Personally, I'm not one for gear. Even more so since we've had a family, and the gear has multiplied. Gear, stuff, to be dug out before going, to keep track of while we're out, to store when we come back home. In wintertime so much stuff is already needed - warm clothing - just to survive in the cold, that we often found that we couldn't deal with anything more and have fun out there. This is how we came to snowshoes.
We started using snowshoes a few years ago, and we love them. All we need is, well ... our snowshoes! You strap them right on your snow boots, and off you go. Snowshoeing started as a way for us to keep our sanity in the snow, by keeping gear to a minimum. Since then it has become one of our favorite activities in the snow.
We've come to love snowshoeing because it allows us to live the mountains in winter in a way that no other activity can. It allows us to go off the well-traveled trails, and to walk in the woods and above the tree-line, where no other people are, surrounded only by high mountain nature. For Tom and me it's a way to teach the boys - and Rebecca when she's a little older - what the mountains are about, at least for us.

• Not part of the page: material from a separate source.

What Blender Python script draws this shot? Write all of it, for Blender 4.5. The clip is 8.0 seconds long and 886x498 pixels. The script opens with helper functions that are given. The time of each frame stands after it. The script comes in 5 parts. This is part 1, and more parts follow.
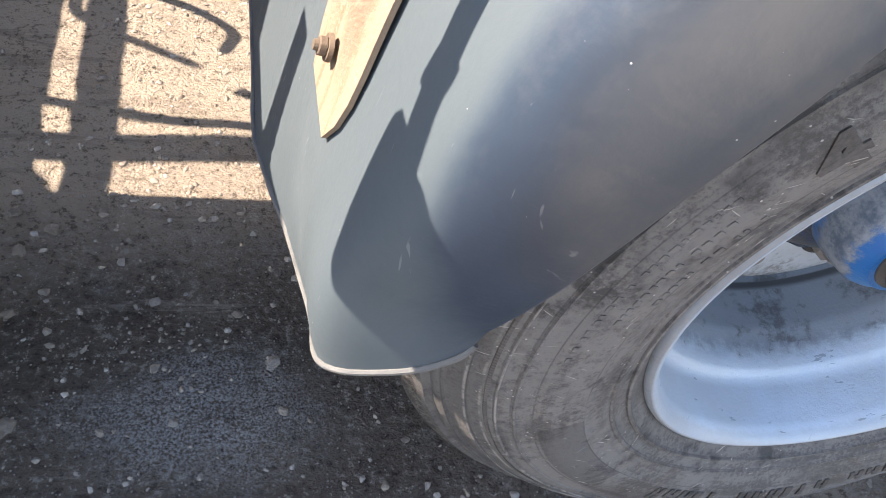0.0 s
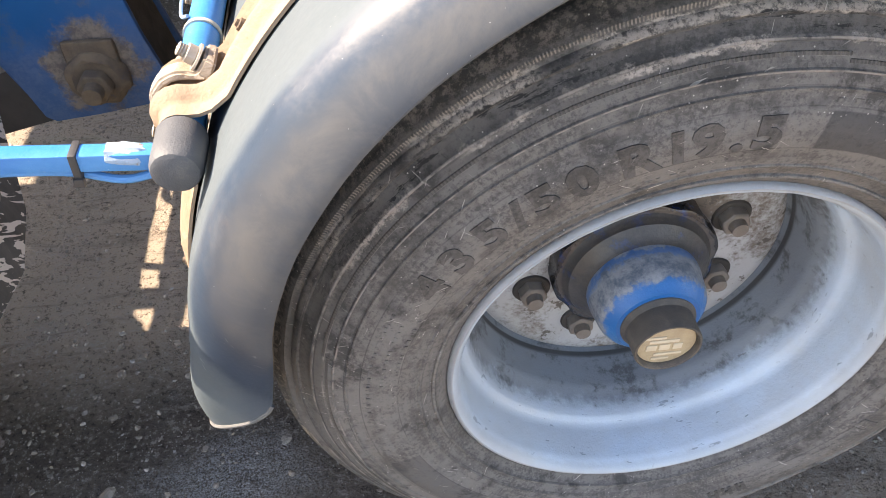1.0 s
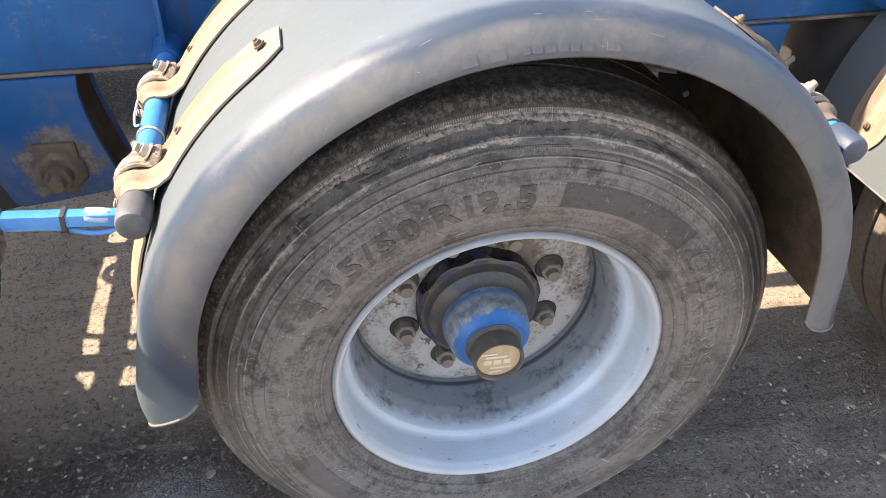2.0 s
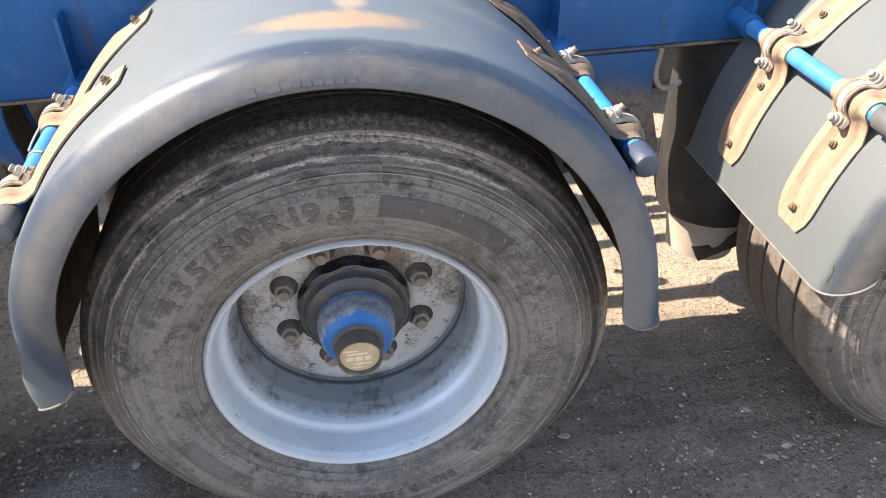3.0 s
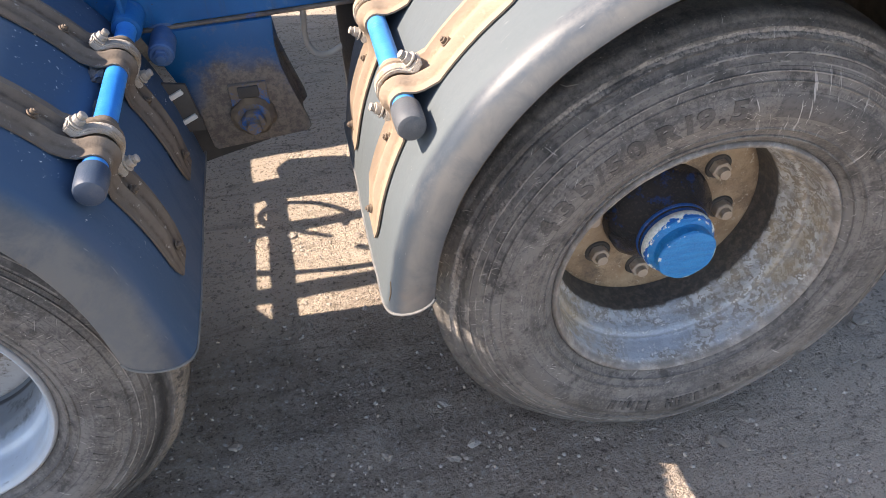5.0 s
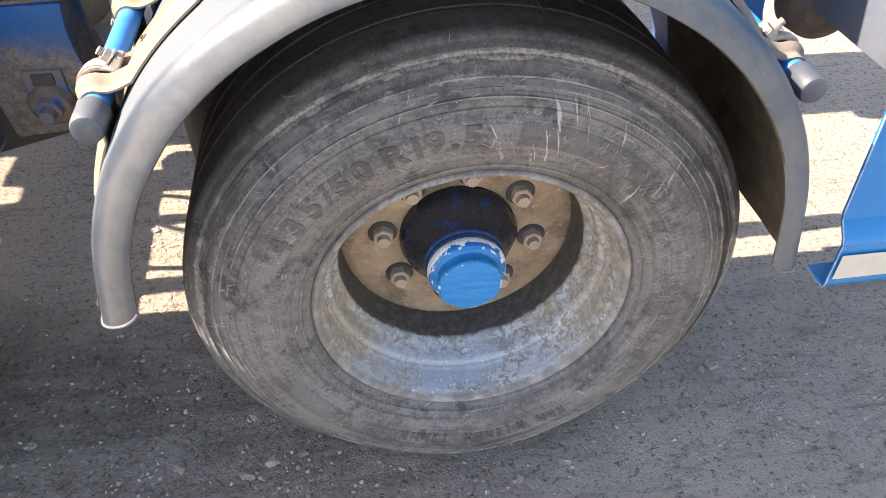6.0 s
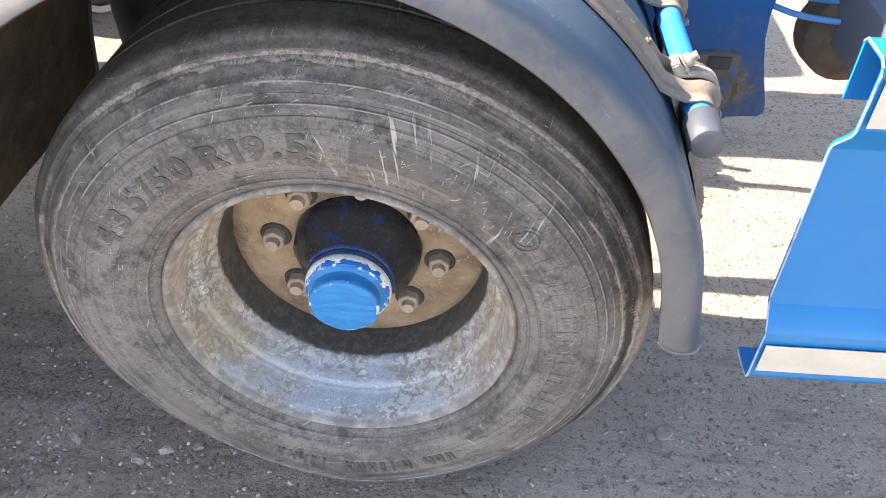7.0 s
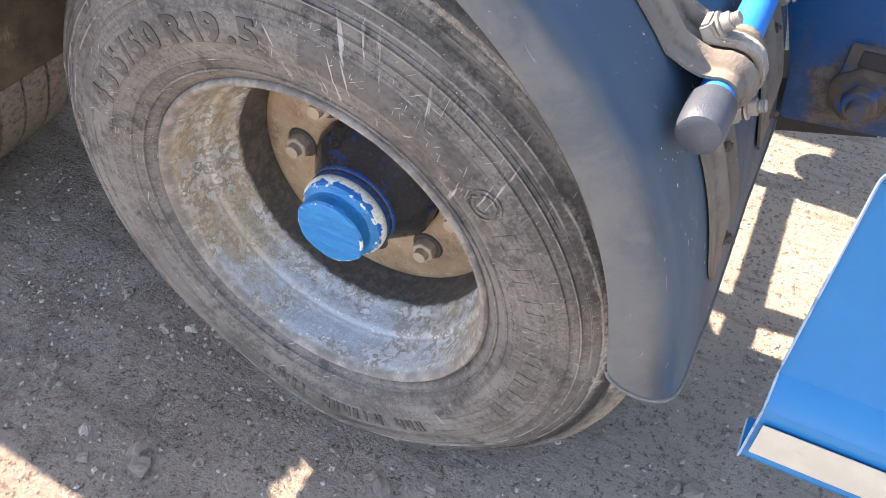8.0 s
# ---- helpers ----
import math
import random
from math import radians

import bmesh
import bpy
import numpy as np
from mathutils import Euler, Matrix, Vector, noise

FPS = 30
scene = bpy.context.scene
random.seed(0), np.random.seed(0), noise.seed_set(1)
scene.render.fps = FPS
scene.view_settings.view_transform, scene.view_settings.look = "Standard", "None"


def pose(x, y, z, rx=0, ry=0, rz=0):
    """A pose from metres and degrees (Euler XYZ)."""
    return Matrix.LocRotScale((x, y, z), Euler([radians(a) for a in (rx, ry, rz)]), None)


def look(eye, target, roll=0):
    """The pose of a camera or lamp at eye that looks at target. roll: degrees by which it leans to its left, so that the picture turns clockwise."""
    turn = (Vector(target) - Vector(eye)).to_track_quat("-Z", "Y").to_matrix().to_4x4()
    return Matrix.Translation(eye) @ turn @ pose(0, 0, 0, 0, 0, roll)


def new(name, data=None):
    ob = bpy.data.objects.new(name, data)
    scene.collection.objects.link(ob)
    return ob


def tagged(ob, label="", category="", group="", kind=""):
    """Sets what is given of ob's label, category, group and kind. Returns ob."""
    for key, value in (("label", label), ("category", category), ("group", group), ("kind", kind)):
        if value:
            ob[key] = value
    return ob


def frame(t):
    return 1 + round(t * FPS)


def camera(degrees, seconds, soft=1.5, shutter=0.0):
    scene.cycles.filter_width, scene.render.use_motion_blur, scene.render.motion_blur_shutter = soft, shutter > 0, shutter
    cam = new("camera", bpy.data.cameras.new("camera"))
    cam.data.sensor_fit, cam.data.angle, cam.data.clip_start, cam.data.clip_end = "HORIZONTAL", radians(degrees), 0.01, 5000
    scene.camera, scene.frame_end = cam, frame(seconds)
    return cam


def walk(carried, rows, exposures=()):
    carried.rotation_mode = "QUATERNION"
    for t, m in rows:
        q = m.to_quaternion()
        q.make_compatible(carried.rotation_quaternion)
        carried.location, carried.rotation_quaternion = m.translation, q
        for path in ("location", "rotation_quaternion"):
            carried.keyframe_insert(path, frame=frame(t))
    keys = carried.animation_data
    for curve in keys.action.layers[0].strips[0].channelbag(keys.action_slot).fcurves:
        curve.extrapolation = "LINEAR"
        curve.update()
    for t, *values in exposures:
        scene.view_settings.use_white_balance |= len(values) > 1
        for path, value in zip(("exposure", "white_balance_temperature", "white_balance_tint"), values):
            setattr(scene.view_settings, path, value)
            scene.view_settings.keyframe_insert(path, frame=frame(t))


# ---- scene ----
cam = camera(61.0, 8.0, soft=0.8)
PATH = [
    (0.0, -0.5713, -0.2454, 0.8578, 38.29, -12.38, -9.96),
    (0.2, -0.5448, -0.2786, 0.9418, 38.68, -8.26, -14.73),
    (0.3, -0.5138, -0.3027, 0.9865, 40.15, -5.79, -14.73),
    (0.5, -0.4587, -0.3458, 1.0604, 44.32, -3.2, -12.14),
    (1.0, -0.3238, -0.4927, 1.1677, 44.74, 0.43, -7.01),
    (1.5, -0.2908, -0.6505, 1.2709, 49.3, 0.54, -8.25),
    (2.0, -0.2791, -0.782, 1.3217, 52.34, -1.69, -11.51),
    (2.2, -0.2483, -0.8095, 1.3334, 52.69, -1.77, -12.81),
    (3.3, 0.0812, -0.983, 1.3969, 54.23, 1.17, -8.31),
    (3.5, 0.1362, -0.9712, 1.3919, 53.65, 1.63, -8.19),
    (4.0, 0.3234, -0.8737, 1.3888, 52.17, 1.8, -7.8),
    (4.5, 0.5134, -0.8141, 1.3831, 48.65, 2.67, -11.36),
    (5.0, 0.7509, -0.8506, 1.3798, 48.02, 2.12, -12.07),
    (5.2, 0.8357, -0.8818, 1.3711, 47.76, 1.55, -11.81),
    (6.3, 1.294, -0.8119, 1.3334, 48.08, -0.21, -7.28),
    (6.5, 1.3615, -0.7805, 1.3222, 47.72, -0.11, -6.55),
    (7.0, 1.5676, -0.7373, 1.3017, 47.32, -0.06, 4.66),
    (7.5, 1.7634, -0.6949, 1.266, 46.35, 1.47, 14.38),
    (8.0, 1.8468, -0.5588, 1.1994, 44.13, 0.28, 27.49),
]
walk(cam, [(t, pose(x, y, z, rx, ry, rz)) for t, x, y, z, rx, ry, rz in PATH],
     [(0.0, 2.2, 7250.0, 15.0), (0.5, 1.99, 7350.0, 14.0), (1.0, 2.25, 7950.0, 16.0), (1.5, 2.33, 8000.0, 16.0), (2.1, 2.2, 8000.0, 16.0), (3.5, 2.07, 7500.0, 16.0), (4.0, 2.05, 7420.0, 16.0), (4.4, 1.88, 7350.0, 16.0), (5.0, 1.87, 7300.0, 16.0), (6.4, 2.58, 7500.0, 17.0), (7.0, 2.68, 7550.0, 17.0), (8.0, 2.55, 7600.0, 18.0)])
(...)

You walk slowly, at your own pace, and are able to see the animal tracks and the nature blanketed in snow, and all the details that you'd miss if you went any faster. You walk slowly in solitude, and you hear the sound of the snow falling from the treetops, the sound of the wind. You walk slowly and with some effort: the higher you go, the more magnificent your view over the valley becomes, and the further you see.